- **AIM OF THE EXERCISE**: Exactly repeat the material, dropping every picture from the copy.

>> start MATERIAL PROVIDED

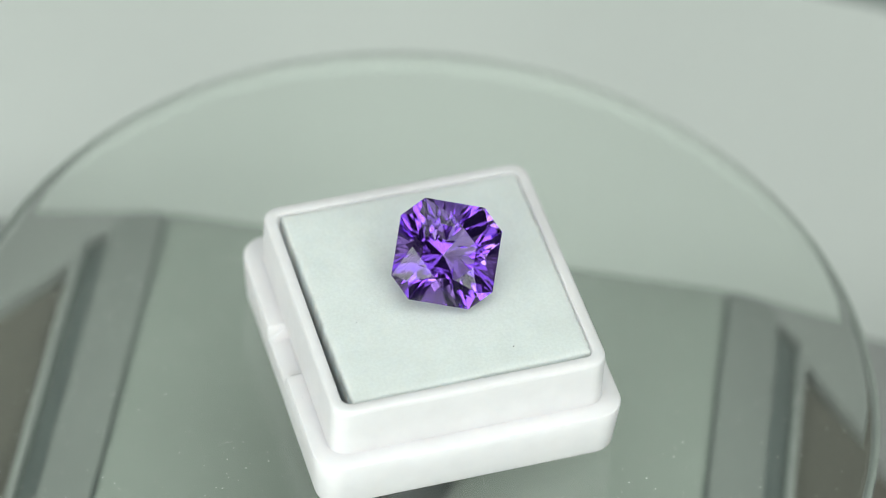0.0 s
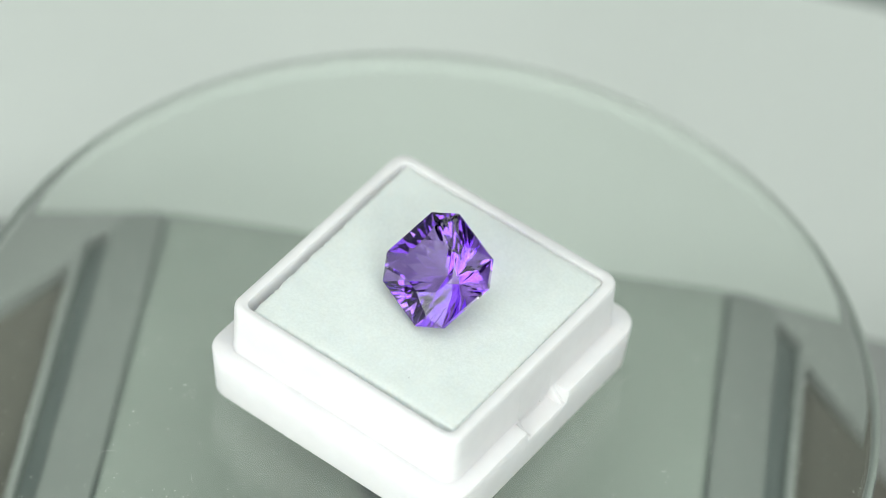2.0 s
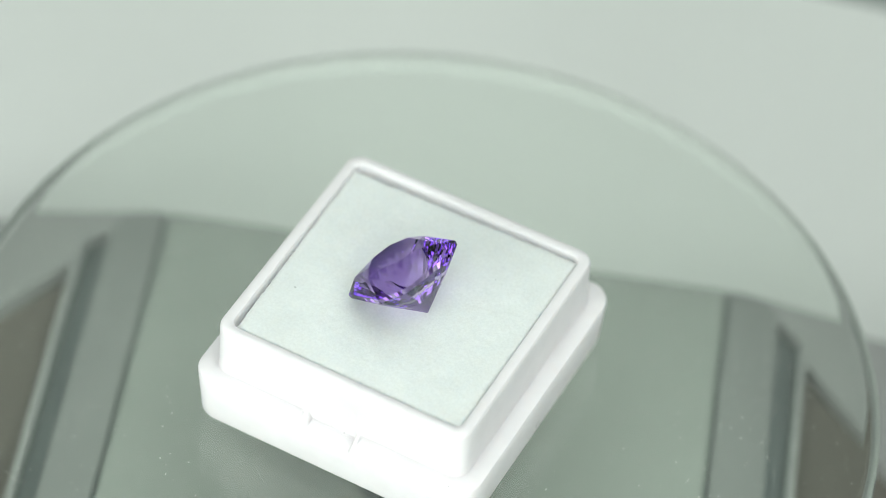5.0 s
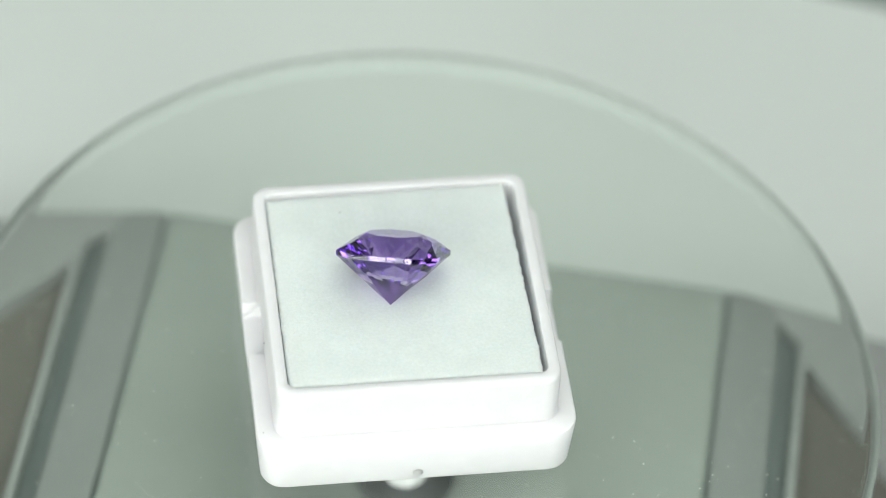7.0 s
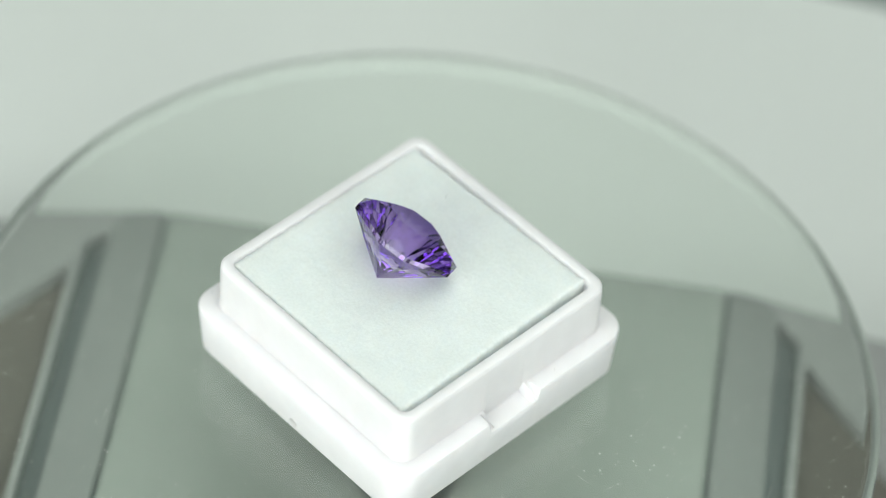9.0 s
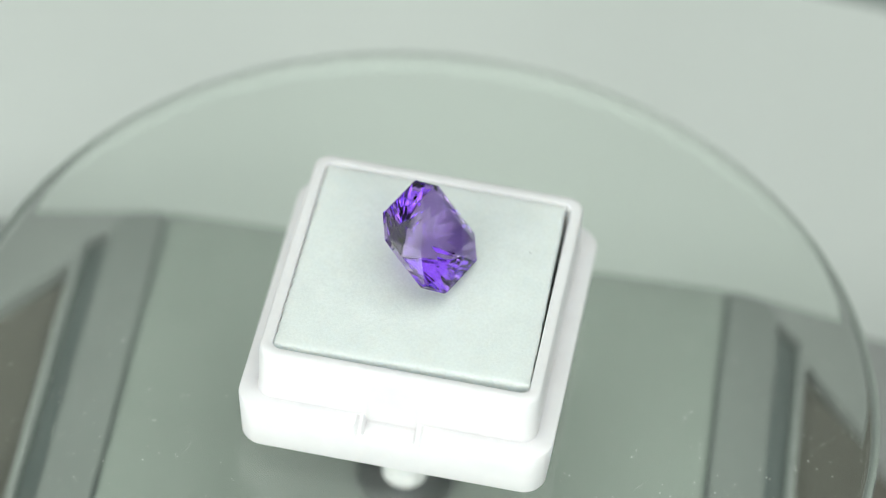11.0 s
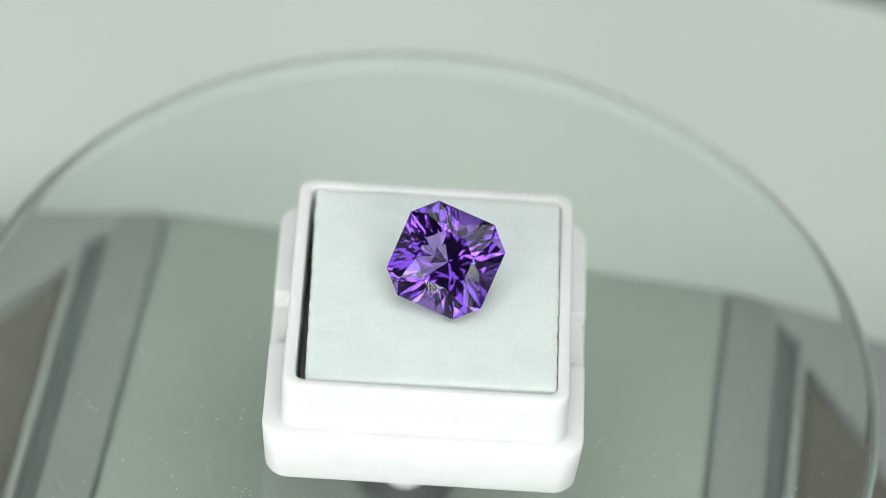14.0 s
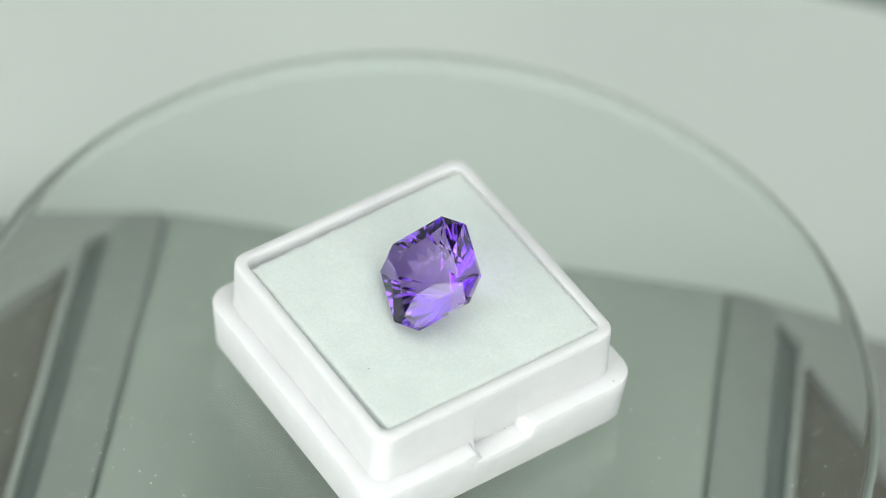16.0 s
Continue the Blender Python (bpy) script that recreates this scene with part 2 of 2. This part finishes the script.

>> end MATERIAL PROVIDED

- **SOLUTION FOR THIS TASK**:
0.0 s
2.0 s
5.0 s
7.0 s
9.0 s
11.0 s
14.0 s
16.0 s
Continue the Blender Python (bpy) script that recreates this scene with part 2 of 2. This part finishes the script.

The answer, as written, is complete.